EXERCISE PROMPT = From the listing below, pull each line that includes "objects".

RECORDED DATA =
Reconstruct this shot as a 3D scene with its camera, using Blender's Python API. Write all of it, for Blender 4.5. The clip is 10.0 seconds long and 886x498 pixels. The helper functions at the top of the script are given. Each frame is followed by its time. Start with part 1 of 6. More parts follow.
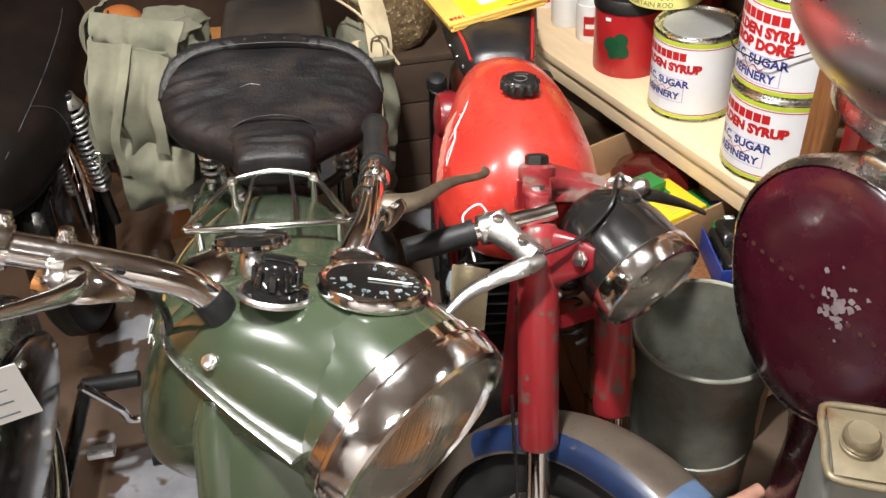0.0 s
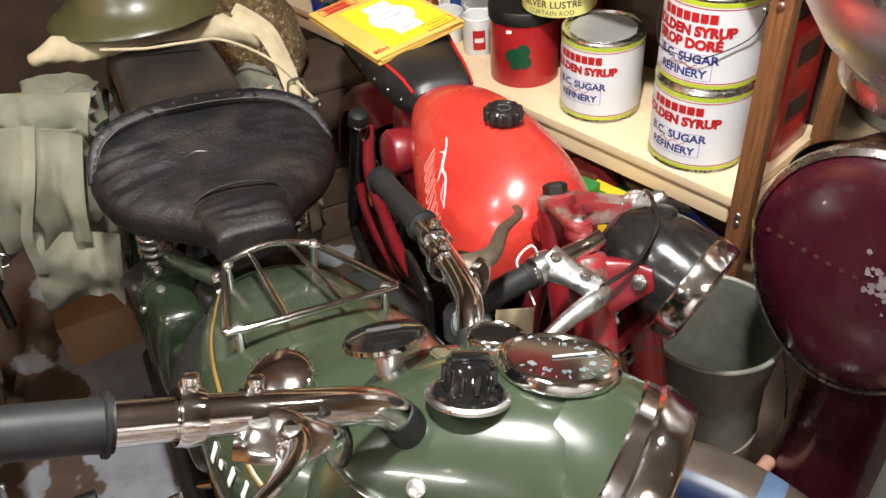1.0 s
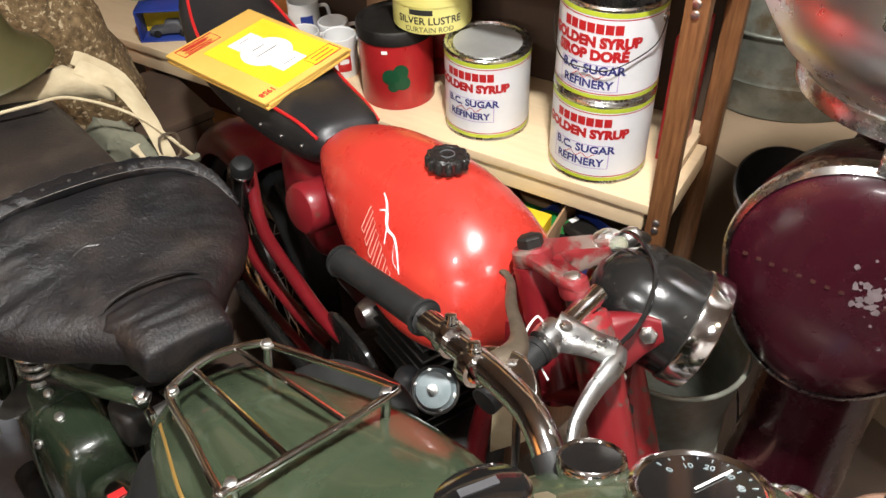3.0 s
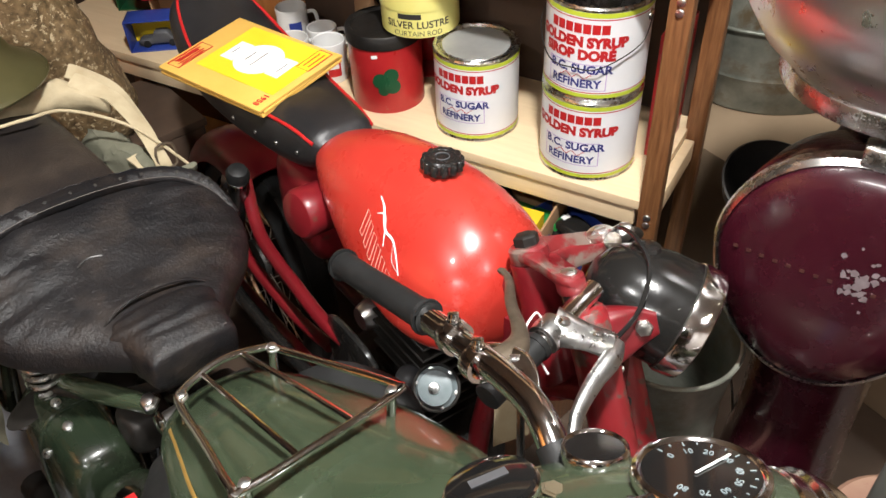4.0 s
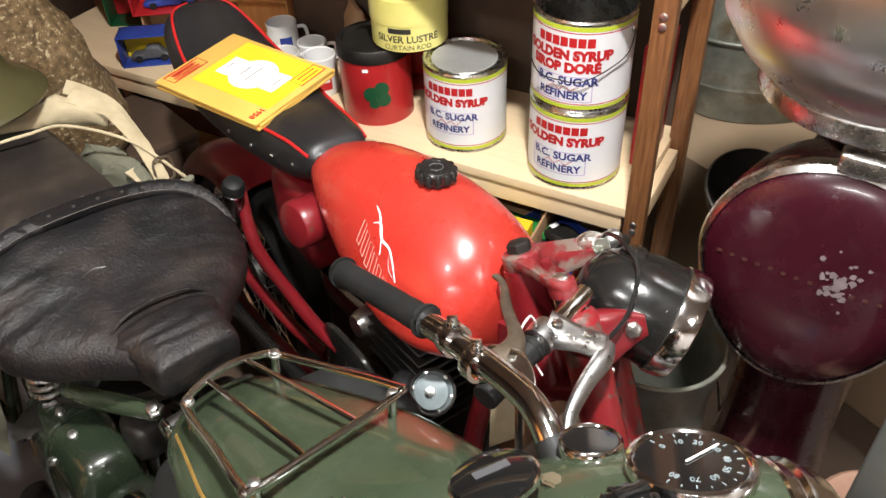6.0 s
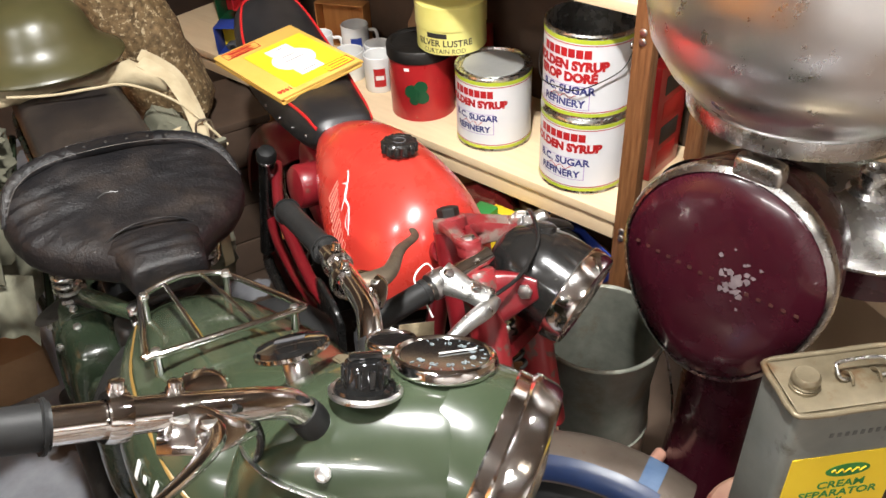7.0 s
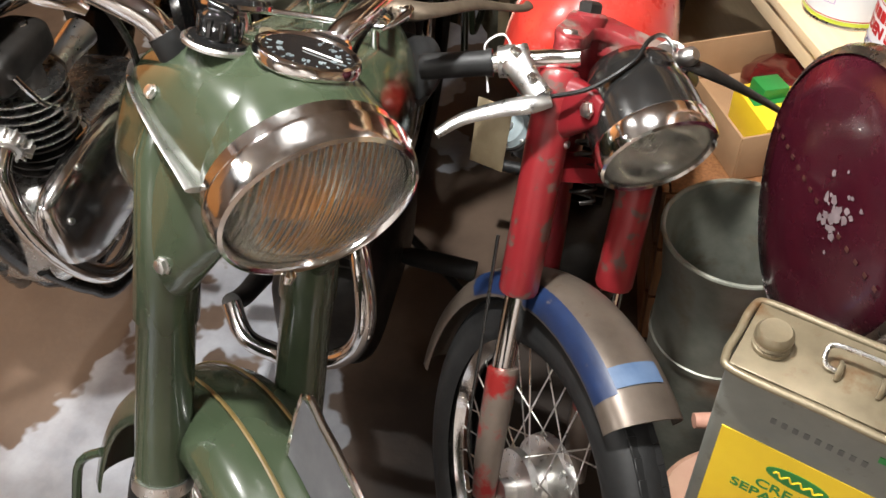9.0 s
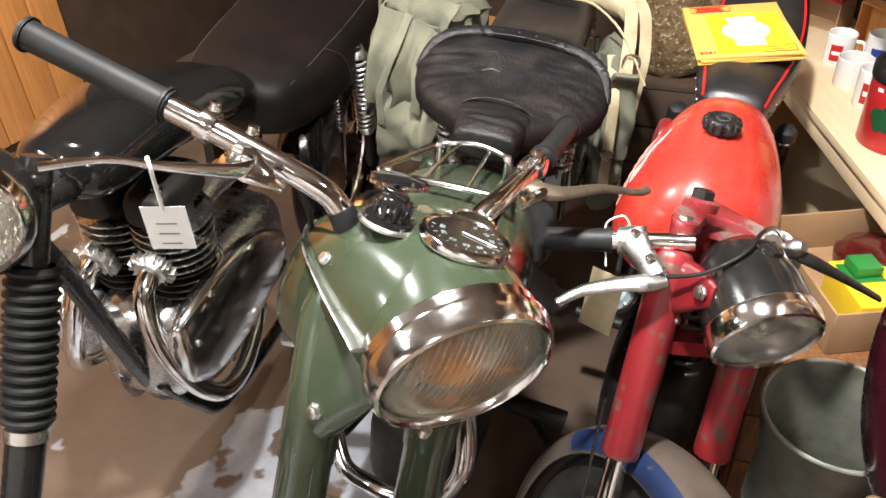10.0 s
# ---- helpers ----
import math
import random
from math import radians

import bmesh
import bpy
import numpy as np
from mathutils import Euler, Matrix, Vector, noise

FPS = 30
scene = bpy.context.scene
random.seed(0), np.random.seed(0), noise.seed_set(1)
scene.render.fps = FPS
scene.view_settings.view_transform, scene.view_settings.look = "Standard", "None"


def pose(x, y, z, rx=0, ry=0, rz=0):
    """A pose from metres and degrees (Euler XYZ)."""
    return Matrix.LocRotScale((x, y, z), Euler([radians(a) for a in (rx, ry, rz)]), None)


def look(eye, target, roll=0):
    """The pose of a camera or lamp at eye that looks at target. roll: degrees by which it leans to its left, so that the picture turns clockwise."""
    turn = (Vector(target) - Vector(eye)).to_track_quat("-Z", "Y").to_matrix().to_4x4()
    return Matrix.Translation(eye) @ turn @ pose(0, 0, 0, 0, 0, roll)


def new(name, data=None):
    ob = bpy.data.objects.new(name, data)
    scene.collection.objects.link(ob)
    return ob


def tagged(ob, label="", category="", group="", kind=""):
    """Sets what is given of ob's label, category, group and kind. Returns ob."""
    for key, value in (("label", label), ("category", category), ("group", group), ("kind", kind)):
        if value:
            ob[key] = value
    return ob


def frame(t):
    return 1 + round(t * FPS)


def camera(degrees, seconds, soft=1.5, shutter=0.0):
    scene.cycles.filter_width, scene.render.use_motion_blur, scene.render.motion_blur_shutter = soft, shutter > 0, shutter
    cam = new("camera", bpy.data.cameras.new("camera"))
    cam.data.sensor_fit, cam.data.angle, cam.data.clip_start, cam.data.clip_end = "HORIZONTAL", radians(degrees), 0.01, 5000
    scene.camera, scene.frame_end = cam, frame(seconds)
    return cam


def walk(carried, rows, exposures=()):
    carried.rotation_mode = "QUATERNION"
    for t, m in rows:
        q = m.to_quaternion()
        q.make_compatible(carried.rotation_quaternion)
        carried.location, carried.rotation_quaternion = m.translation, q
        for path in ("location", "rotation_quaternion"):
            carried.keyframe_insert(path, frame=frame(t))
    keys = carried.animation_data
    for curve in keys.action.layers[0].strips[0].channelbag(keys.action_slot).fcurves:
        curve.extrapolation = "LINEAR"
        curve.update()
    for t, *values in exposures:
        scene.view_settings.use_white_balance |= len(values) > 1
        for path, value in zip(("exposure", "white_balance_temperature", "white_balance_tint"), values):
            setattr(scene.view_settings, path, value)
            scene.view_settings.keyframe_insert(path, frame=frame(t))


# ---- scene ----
cam = camera(57.3, 10.0)
PATH = [
    (0, (0.051, 0.054, 1.544), (-0.088, 1.605, 0.289), -5.7),
    (0.2, (0.009, 0.064, 1.528), (-0.061, 1.636, 0.286), -5.5),
    (0.5, (-0.088, 0.116, 1.555), (0.005, 1.637, 0.259), -5.0),
    (1, (-0.237, 0.167, 1.576), (0.088, 1.672, 0.301), -5.0),
    (1.5, (-0.323, 0.234, 1.566), (0.127, 1.715, 0.299), -3.7),
    (2, (-0.356, 0.387, 1.543), (0.153, 1.808, 0.23), -4.0),
    (2.5, (-0.342, 0.443, 1.537), (0.27, 1.775, 0.178), -3.3),
    (3, (-0.362, 0.399, 1.583), (0.379, 1.709, 0.265), -2.0),
    (4.5, (-0.403, 0.39, 1.608), (0.364, 1.683, 0.289), -3.3),
    (5, (-0.447, 0.403, 1.624), (0.383, 1.686, 0.333), -2.2),
    (5.2, (-0.447, 0.403, 1.605), (0.403, 1.698, 0.339), -2.1),
    (6.3, (-0.372, 0.322, 1.623), (0.363, 1.634, 0.304), -4.3),
    (6.5, (-0.342, 0.254, 1.621), (0.319, 1.609, 0.307), -5.4),
    (7, (-0.236, 0.075, 1.624), (0.295, 1.565, 0.4), -3.2),
    (7.2, (-0.199, 0.054, 1.655), (0.310, 1.517, 0.400), -0.8),
    (7.5, (-0.083, 0.017, 1.625), (0.077, 1.603, 0.417), -3.1),
    (7.8, (0.087, 0.026, 1.574), (-0.095, 1.640, 0.406), 1.0),
    (8, (0.196, 0.041, 1.556), (-0.184, 1.614, 0.38), 1.3),
    (8.2, (0.253, 0.030, 1.527), (-0.264, 1.558, 0.348), -0.3),
    (8.5, (0.287, 0.038, 1.499), (-0.335, 1.419, 0.192), -3.5),
    (9, (0.31, 0.033, 1.474), (-0.275, 1.314, 0.053), -4.8),
    (9.5, (0.305, 0.042, 1.542), (-0.335, 1.438, 0.261), -5.0),
    (9.7, (0.267, -0.002, 1.520), (-0.400, 1.486, 0.358), -4.2),
    (10, (0.252, -0.024, 1.575), (-0.532, 1.376, 0.381), -3.2),
]
walk(cam, [(t, look(eye, target, roll)) for t, eye, target, roll in PATH],
     exposures=[(0, 0.10), (1, 0.0), (2.5, -0.02), (5, -0.08), (7, 0.08), (8, 0.08), (8.5, 0.12), (9, 0.22), (9.5, 0.40), (10, 0.46)])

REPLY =
    ob = bpy.data.objects.new(name, data)
    scene.collection.objects.link(ob)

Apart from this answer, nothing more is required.